Ukraine
Ukraine had four roles within the context of the Holocaust:
- Perpetrator
- Crime Scene
- Victim
- Propaganda Podium
Perpetrator
The Ukrainian people suffered incredible hardships during the Bolshevist revolution and even more so under the subsequent Stalinist rule, in particular during the Holodomor. Most Ukrainians were probably keenly aware of the predominance of people with a Jewish background among their oppressors.
For these reasons, most non-Jewish Ukrainians greeted the Germans as liberators from both Soviet and Jewish oppression. Many of them did not wait for German armed forces to show up, but started pogroms as the Soviets retreated. Others were eager helpers of whatever the Germans planned to do with the Soviets and the Jews. They were more than willing to start pogroms or even lend assistance during executions.
Many volunteered to guard prison, PoW, labor and concentration camps. Based on numerous witness testimonies, the orthodox narrative has it even that Ukrainian helpers, so-called Trawnikis (derived from the Trawniki training camp), played a crucial role among those who are said to have run the so-called extermination camps.
Crime Scene
Not just one, but two Einsatzgruppen – C and D – were active in Ukraine. The most infamous crime scene associated with these units is on the outskirts of Ukraine’s capital Kiev: Babi Yar. The Janowska Road Camp near Lviv is also among the better-known places connected with the Holocaust.
Victim
The Einsatzgruppen’s ranked death-toll list includes several entries for Ukrainian locations:
-
Location
Victims
Kiev
33,776
Kamenets-Podolsky
23,600
Nikolayev, Kherson
22,467
Rovno
15,240
Dnepropetrovsk
10,350
Simferopol
10,300
Odessa
10,000
Lviv
8,154
Zhitomir
4,843
Ukraine was completely occupied by Germany, and many parts of it for a long time. This put all of Ukraine’s remaining Jews in mortal danger, and many paid with their life for the wrath of the revolution’s victims’ and their foreign masters’ lust for revenge. (For the complete list, see the section “Documented History” of the entry on the Einsatzgruppen.)
Propaganda Podium
At war’s end, Ukraine was turned into a podium for anti-German and anti-Ukrainian propaganda spread by Stalinist show trials and mock investigative commissions. The most famous of these show trials was staged in late 1943 in Kharkov. The most prominent collection of Soviet forensic investigations into alleged German atrocities is titled Nazi Crimes in the Ukraine. It was published in an English translation right after the hysterical climax of the Jerusalem show trial against the exiled Ukrainian John Demjanjuk (Denisov/Changuli 1987; to grasp its propaganda content, see the section “Soviet Propaganda Claims” of the entry on Aktion 1005).

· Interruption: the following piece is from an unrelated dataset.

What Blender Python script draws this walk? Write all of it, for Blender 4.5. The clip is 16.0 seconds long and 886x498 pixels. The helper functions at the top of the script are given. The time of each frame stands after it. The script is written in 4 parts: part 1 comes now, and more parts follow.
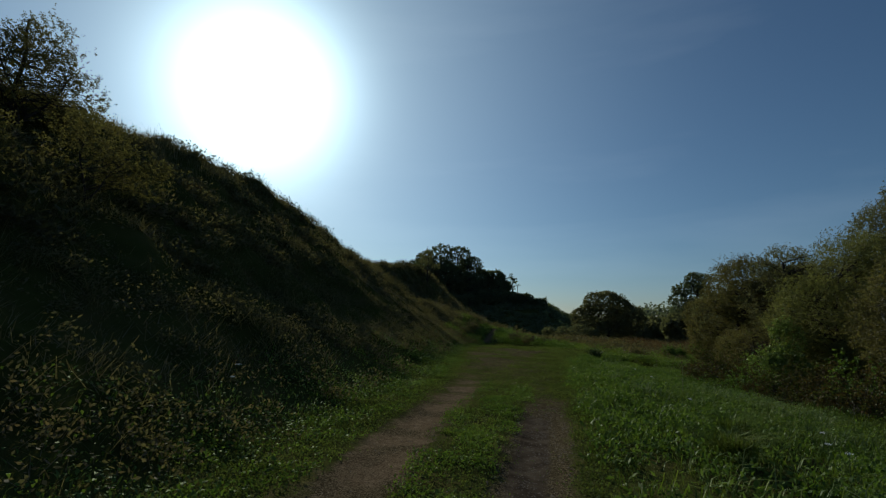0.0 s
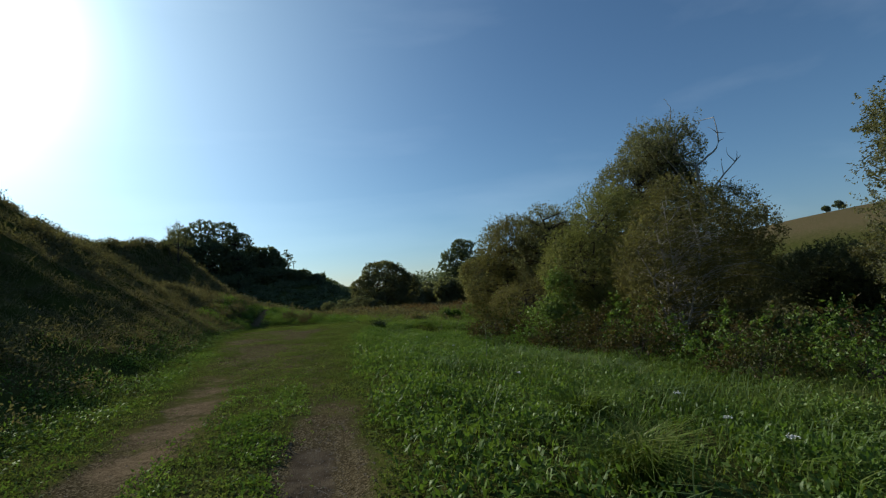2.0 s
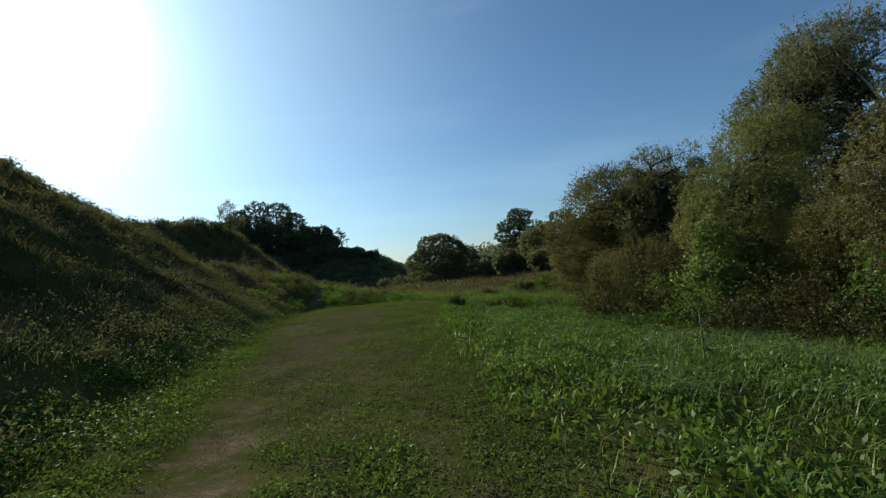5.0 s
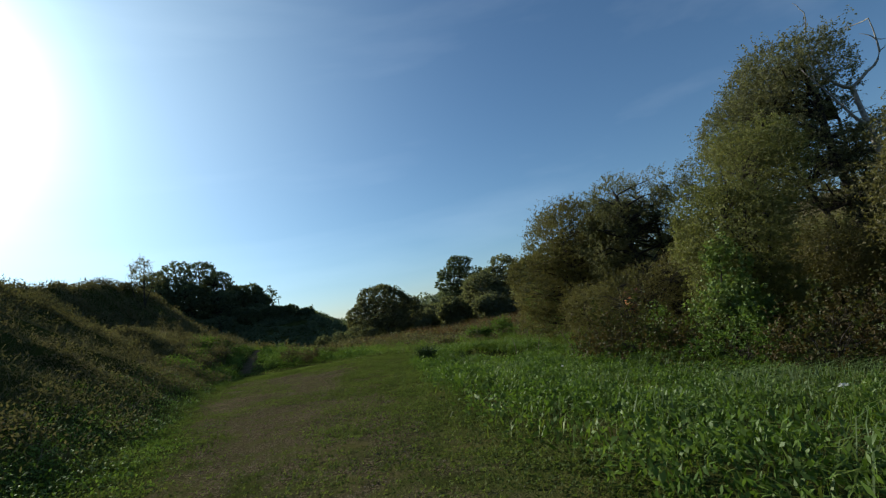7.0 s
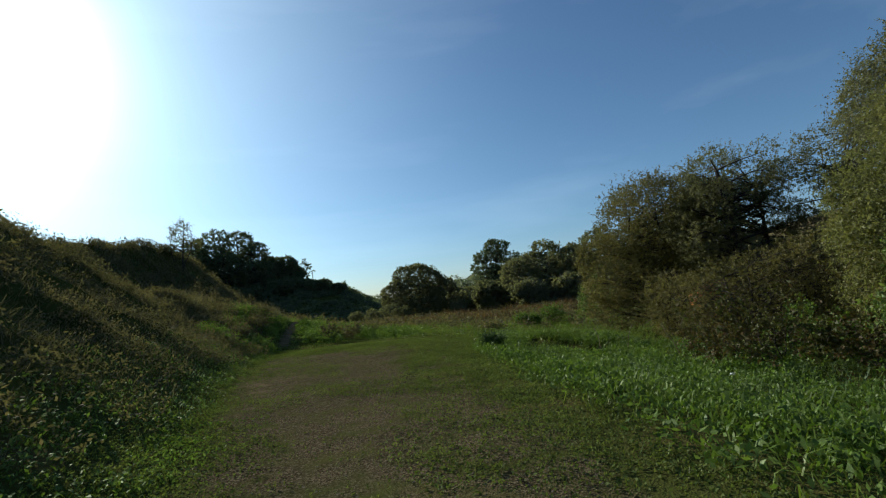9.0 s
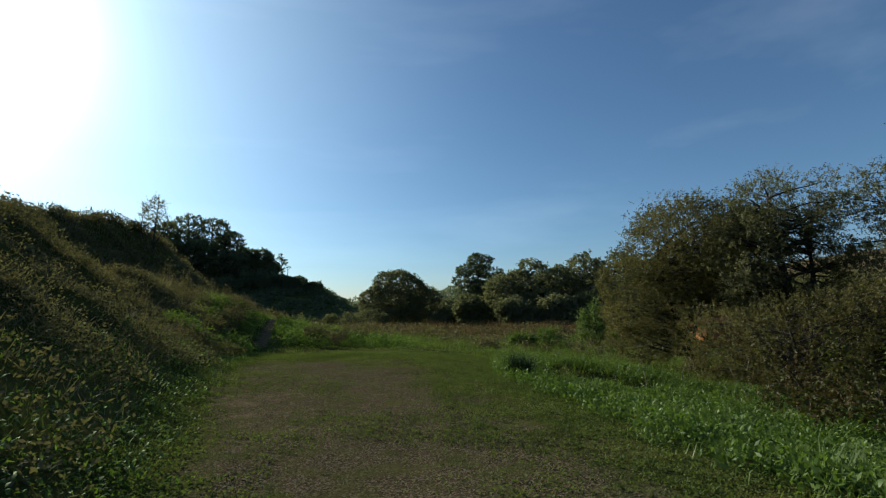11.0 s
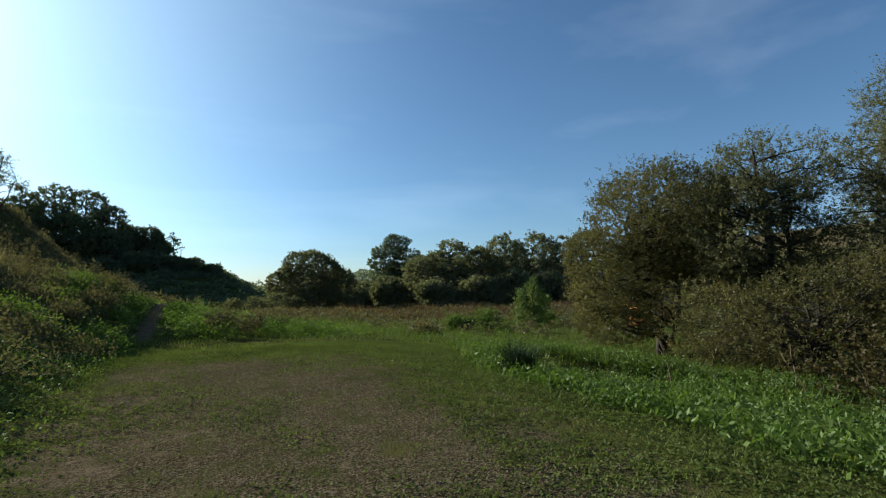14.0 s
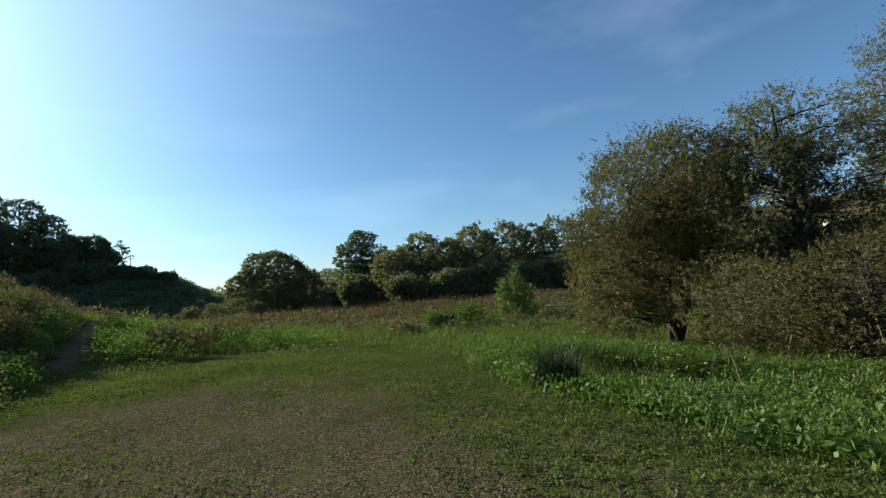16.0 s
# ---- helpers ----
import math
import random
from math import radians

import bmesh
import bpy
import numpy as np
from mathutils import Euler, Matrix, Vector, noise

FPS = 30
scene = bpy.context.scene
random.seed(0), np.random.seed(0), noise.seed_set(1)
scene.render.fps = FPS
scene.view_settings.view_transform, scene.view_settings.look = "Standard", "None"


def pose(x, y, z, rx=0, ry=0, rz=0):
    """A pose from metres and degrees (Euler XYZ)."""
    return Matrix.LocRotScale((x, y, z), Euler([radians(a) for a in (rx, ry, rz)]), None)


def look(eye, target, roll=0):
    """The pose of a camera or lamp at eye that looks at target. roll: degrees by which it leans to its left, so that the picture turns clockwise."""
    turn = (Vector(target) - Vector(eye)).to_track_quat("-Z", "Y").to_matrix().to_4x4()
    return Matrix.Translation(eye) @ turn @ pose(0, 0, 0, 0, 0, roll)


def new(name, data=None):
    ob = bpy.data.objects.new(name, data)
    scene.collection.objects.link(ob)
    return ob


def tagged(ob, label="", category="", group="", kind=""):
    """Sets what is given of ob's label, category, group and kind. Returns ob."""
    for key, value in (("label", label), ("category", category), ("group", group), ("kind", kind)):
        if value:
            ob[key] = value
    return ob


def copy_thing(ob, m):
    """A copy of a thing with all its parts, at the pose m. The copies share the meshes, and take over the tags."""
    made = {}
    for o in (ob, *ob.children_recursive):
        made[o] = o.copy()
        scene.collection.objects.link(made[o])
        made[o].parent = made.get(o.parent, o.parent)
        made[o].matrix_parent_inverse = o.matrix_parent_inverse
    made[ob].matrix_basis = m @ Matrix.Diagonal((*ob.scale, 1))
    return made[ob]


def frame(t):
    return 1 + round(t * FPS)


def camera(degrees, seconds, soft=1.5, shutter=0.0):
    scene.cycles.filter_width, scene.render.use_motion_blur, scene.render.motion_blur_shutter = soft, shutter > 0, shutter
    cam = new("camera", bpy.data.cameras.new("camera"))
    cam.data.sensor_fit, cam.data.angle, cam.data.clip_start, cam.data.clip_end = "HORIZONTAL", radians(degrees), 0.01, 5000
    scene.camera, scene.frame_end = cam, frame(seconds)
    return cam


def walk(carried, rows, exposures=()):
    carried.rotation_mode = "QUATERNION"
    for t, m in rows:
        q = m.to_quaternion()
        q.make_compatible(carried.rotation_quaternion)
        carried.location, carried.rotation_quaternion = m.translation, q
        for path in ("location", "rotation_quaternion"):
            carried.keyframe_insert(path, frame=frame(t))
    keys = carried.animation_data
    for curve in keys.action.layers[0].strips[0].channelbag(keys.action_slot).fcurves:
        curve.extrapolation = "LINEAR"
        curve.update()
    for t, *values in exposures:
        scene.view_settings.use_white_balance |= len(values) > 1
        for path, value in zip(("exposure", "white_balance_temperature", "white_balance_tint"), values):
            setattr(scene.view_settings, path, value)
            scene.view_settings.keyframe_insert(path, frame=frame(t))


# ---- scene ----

In more recent times, French Priest Patrick Desbois turned the search for mass graves into a public spectacle, thus drawing media attention to the killing fields of Ukraine. However, he focused only on those graves which presumably contain Jewish bodies, with perhaps a total of many tens of thousands, up to a few hundred thousand victims. These may all be wartime victims of the Germans and their collaborators (see Mattogno 2015a). However, there has never been any comparable media spectacle for the many millions of non-Jewish Ukrainians who were victims of the Soviets and their collaborators from the pre-war and post-war periods. This double-standard is hard to reconcile with known facts.